Pourquoi y a-t-il, dans le procès Sharia4Belgium, une majorité écrasante de Belges d’origine marocaine ?

Plusieurs facteurs contribuent à cette réalité. Pour être bref, les Marocains forment la communauté musulmane de loin la plus importante de Belgique. Au fil du temps, l’identité religieuse y a pris le pas sur les identités nationales, qu’elles soient belge ou marocaine. Aujourd’hui, l’islam pratiqué couramment est dominé par les dogmes salafistes de l’Arabie saoudite. En outre, la communauté marocaine de Belgique est majoritairement composée de Berbères qui, sans vouloir généraliser, sont plus conservateurs que les arabophones. C’est surtout eux que l’on retrouve dans les réseaux islamistes. L’islam radical leur a offert une identité de rechange qui correspondait bien à leurs normes patriarcales.

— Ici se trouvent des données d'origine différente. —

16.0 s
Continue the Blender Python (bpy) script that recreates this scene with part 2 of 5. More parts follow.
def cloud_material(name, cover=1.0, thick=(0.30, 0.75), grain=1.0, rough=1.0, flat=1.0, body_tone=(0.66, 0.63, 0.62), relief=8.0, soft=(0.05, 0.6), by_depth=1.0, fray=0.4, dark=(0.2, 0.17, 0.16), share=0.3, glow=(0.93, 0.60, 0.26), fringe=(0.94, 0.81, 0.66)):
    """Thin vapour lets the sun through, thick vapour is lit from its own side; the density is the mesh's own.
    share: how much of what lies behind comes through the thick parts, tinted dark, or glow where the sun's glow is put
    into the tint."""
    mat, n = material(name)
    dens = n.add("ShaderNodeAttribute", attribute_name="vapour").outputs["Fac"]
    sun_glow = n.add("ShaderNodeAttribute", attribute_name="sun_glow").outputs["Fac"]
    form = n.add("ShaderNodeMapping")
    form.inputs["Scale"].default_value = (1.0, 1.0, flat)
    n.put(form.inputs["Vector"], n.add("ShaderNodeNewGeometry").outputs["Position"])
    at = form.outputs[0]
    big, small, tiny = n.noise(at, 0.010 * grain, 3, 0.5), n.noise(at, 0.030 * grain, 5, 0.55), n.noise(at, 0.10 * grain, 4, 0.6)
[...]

Quel effet ce procès peut-il avoir sur la communauté musulmane ?

Si les peines sont lourdes, elles pourraient être perçues comme injustes et susciter de nouvelles radicalisations. Ensuite, on ne sait pas comment va tourner la campagne d’Irak et de Syrie…

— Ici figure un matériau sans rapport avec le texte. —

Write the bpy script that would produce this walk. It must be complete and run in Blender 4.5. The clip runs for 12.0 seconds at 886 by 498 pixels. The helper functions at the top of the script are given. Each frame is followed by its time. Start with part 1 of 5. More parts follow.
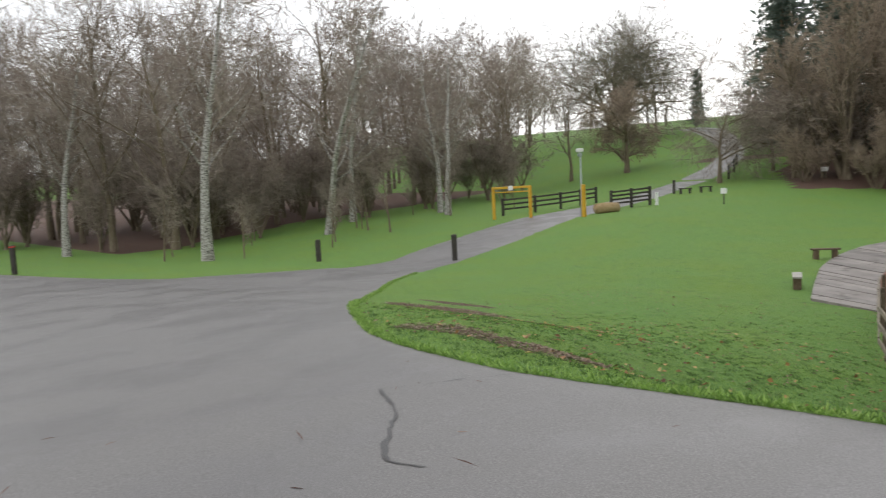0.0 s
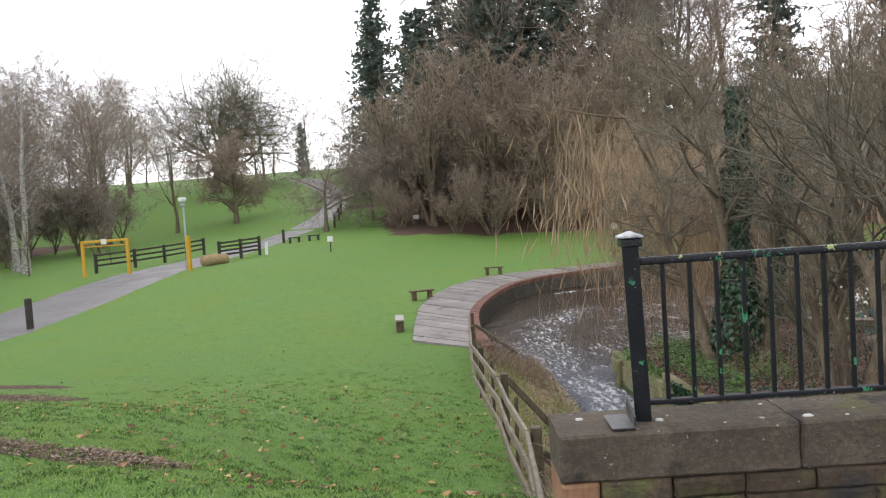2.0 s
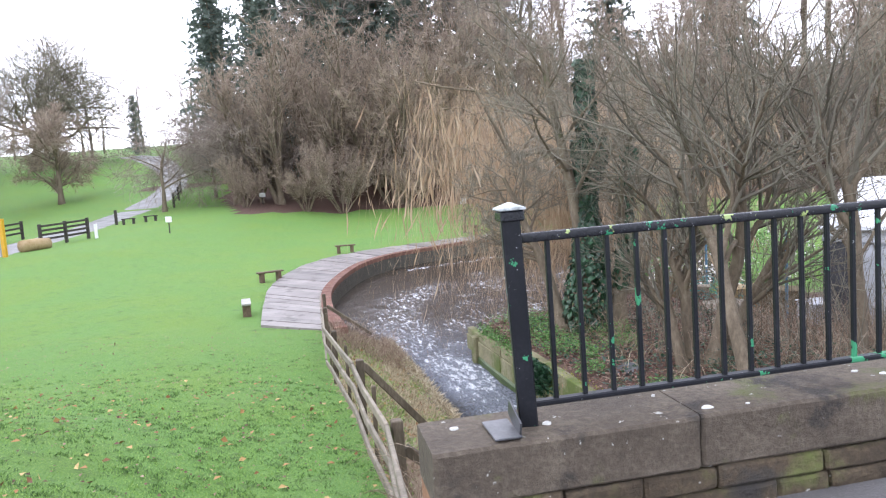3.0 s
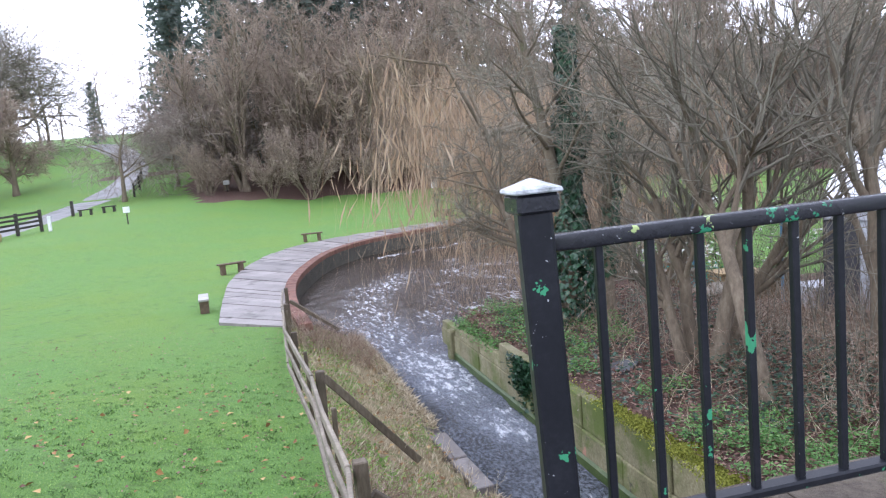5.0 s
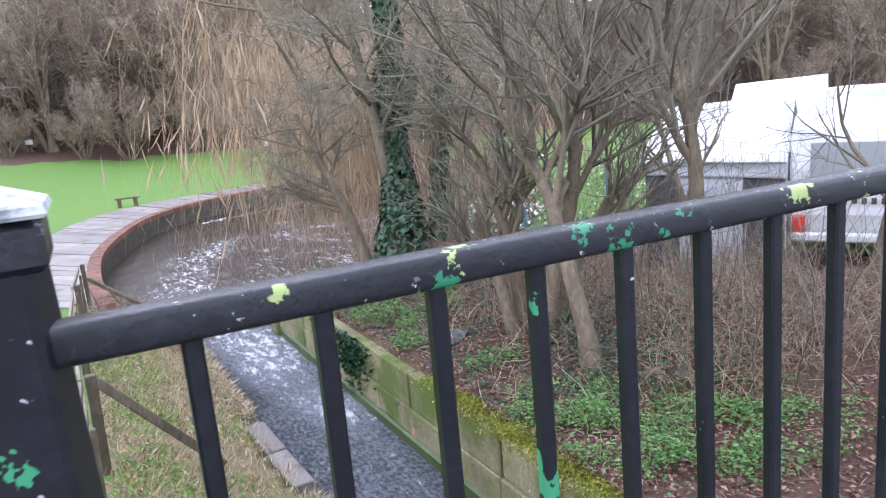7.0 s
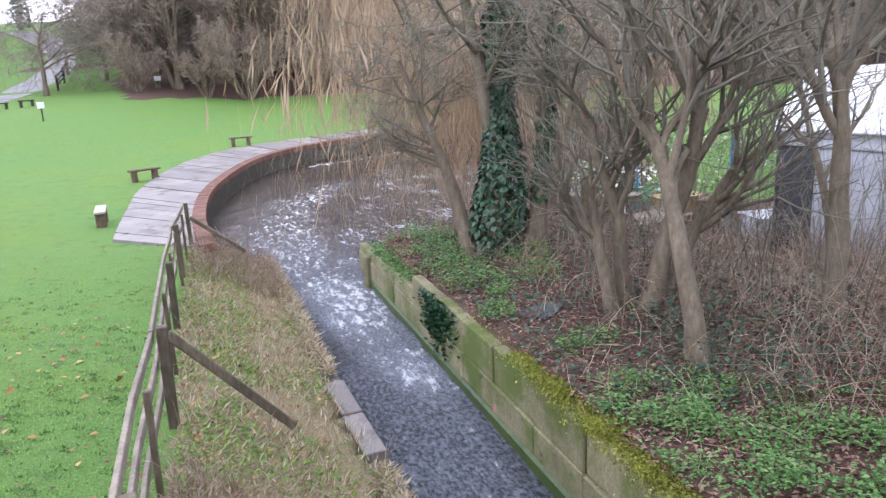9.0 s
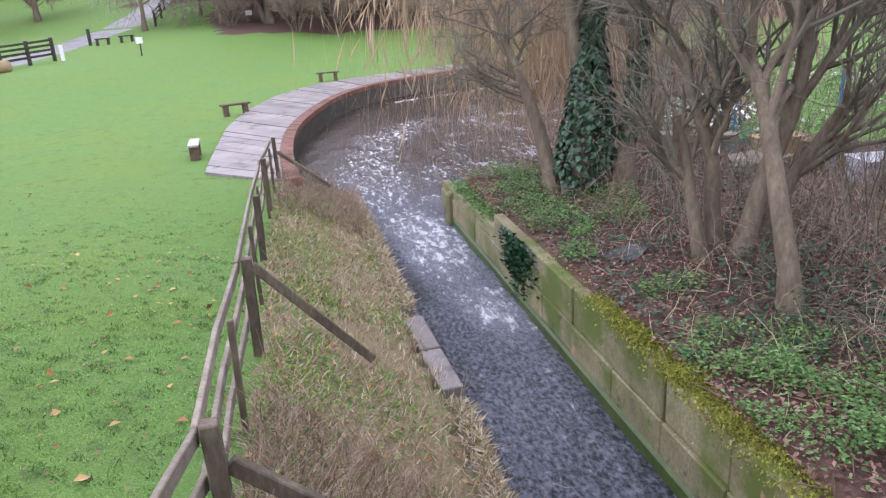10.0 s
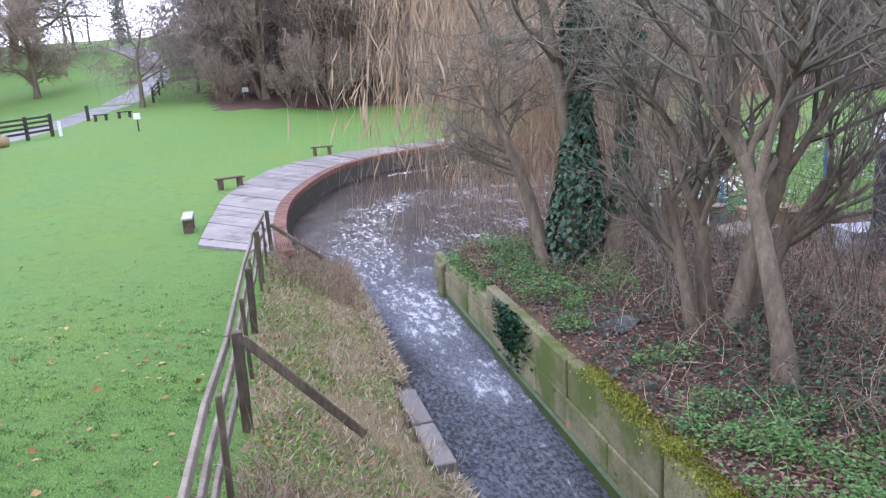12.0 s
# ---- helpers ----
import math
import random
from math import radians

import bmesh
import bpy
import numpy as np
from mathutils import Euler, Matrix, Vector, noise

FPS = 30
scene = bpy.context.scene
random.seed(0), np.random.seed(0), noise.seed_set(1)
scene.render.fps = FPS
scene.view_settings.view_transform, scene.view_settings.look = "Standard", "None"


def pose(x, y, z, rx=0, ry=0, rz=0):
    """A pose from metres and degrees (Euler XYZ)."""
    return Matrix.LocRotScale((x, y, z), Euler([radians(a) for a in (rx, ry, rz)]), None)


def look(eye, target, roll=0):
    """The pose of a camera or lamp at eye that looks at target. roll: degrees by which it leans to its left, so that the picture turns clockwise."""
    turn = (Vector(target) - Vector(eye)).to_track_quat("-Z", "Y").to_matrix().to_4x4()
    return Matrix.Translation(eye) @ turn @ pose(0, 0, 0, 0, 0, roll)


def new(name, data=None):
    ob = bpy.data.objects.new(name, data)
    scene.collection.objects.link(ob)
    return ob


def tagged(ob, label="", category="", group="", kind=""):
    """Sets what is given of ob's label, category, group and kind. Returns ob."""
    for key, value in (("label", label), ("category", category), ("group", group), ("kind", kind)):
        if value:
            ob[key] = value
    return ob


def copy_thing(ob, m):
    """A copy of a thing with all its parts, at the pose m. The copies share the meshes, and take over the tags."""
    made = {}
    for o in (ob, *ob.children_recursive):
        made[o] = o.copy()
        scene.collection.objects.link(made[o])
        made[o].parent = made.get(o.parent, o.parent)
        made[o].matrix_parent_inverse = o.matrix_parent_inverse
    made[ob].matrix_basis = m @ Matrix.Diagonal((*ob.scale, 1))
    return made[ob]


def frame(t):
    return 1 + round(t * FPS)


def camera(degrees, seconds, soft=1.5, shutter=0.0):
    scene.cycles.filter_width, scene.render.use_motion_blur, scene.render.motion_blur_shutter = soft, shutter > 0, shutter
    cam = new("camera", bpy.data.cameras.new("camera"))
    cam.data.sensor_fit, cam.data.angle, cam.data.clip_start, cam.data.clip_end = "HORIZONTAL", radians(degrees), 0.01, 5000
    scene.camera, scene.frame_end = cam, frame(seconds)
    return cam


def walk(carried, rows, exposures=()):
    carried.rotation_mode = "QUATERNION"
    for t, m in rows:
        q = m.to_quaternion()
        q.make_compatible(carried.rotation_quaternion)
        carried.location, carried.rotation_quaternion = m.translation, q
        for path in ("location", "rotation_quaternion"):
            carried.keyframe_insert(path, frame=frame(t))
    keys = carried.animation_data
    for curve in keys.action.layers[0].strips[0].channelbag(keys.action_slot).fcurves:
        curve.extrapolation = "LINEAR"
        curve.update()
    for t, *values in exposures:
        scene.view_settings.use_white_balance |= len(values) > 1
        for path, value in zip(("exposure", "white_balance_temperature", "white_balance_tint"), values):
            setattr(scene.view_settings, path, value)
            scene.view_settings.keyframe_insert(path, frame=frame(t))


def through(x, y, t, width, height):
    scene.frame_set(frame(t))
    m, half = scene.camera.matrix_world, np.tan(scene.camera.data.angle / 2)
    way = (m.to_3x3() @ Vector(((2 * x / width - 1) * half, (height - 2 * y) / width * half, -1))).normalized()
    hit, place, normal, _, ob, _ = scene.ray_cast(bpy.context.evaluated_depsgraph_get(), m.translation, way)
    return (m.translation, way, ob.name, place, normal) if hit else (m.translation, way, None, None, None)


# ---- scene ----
cam = camera(61.7, 12.0, soft=1.15, shutter=0.2)
PATH = [
    (0, (1.092, -4.721, 1.599), (-0.367, -3.369, 1.393), -2.9),
    (0.5, (0.943, -4.45, 1.575), (-0.29, -2.895, 1.33), -3.5),
    (1, (0.758, -4.09, 1.551), (-0.267, -2.392, 1.292), -2.7),
    (1.5, (0.63, -3.794, 1.551), (0.146, -1.863, 1.358), -2.7),
    (2, (0.591, -3.44, 1.525), (-0.02, -1.54, 1.398), -3.3),
    (2.5, (0.499, -3.147, 1.485), (0.178, -1.178, 1.35), -2.8),
    (3, (0.433, -2.828, 1.485), (0.209, -0.852, 1.272), -3.7),
    (3.2, (0.426, -2.695, 1.486), (0.167, -0.723, 1.283), -3.9),
    (5, (0.304, -1.608, 1.419), (0.154, 0.369, 1.158), -4.7),
    (5.5, (0.274, -1.343, 1.397), (0.3, 0.634, 1.093), -4.4),
    (6, (0.39, -1.12, 1.377), (0.616, 0.827, 0.979), -4.2),
    (6.5, (0.532, -0.908, 1.383), (0.818, 1.028, 0.972), -4.9),
    (8.3, (0.819, -0.255, 1.39), (0.925, 1.7, 0.98), -3.3),
    (8.5, (0.822, -0.2, 1.39), (0.923, 1.752, 0.964), -3.0),
    (9, (0.845, -0.08, 1.381), (0.807, 1.852, 0.863), -2.8),
    (9.5, (0.872, -0.003, 1.363), (0.7, 1.897, 0.762), -2.9),
    (10, (0.875, 0.006, 1.36), (0.606, 1.882, 0.691), -3.5),
    (10.5, (0.883, 0.01, 1.36), (0.553, 1.867, 0.641), -5.1),
    (11, (0.882, 0.01, 1.36), (0.614, 1.878, 0.637), -4.9),
    (11.5, (0.878, 0.01, 1.36), (0.602, 1.912, 0.741), -4.6),
    (12, (0.882, 0.008, 1.366), (0.635, 1.952, 0.878), -3.5),
]
walk(cam, [(t, look(eye, target, roll)) for t, eye, target, roll in PATH],
     exposures=[(0, 0.2, 6450, 11), (1.5, 0.2, 6400, 13), (2.0, 0.5, 6300, 15), (2.5, 0.6, 6100, 16), (3.0, 1.35, 5750, 19), (5.0, 1.2, 5500, 21), (5.5, 1.25, 5500, 24), (6.5, 1.45, 5500, 22), (8.5, 1.4, 5600, 22), (9.5, 1.25, 5650, 24), (10.5, 1.15, 5800, 28), (12.0, 1.2, 5350, 26)])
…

Etes-vous favorable au retrait de la nationalité pour les binationaux de fraîche date condamnés pour terrorisme ?

Même les Belges de naissance peuvent être binationaux et donc tomber sous le coup de cette mesure. Non, je suis contre… Ce serait le début de politiques répressives qui auraient un impact négatif sur le vivre ensemble. On ne choisit pas la famille dans laquelle on naît. Retirer la nationalité belge d’un Belgo-Marocain de la deuxième ou troisième génération mais ne pas le faire pour un Belge de souche converti qui a commis les mêmes atrocités en Syrie ou Irak, car la loi ne permet pas de créer des apatrides, serait discriminatoire. Ce n’est pas du tout la voie à suivre. Il faut faire attention à ne pas créer de double standard dans le dossier des jeunes djihadistes. La question de la binationalité peut être débattue dans le cadre général d’une discussion sur l’intégration, mais pas dans le cas des combattants syriens. Cela risque juste d’accréditer l’idée que les binationaux sont des citoyens de seconde zone.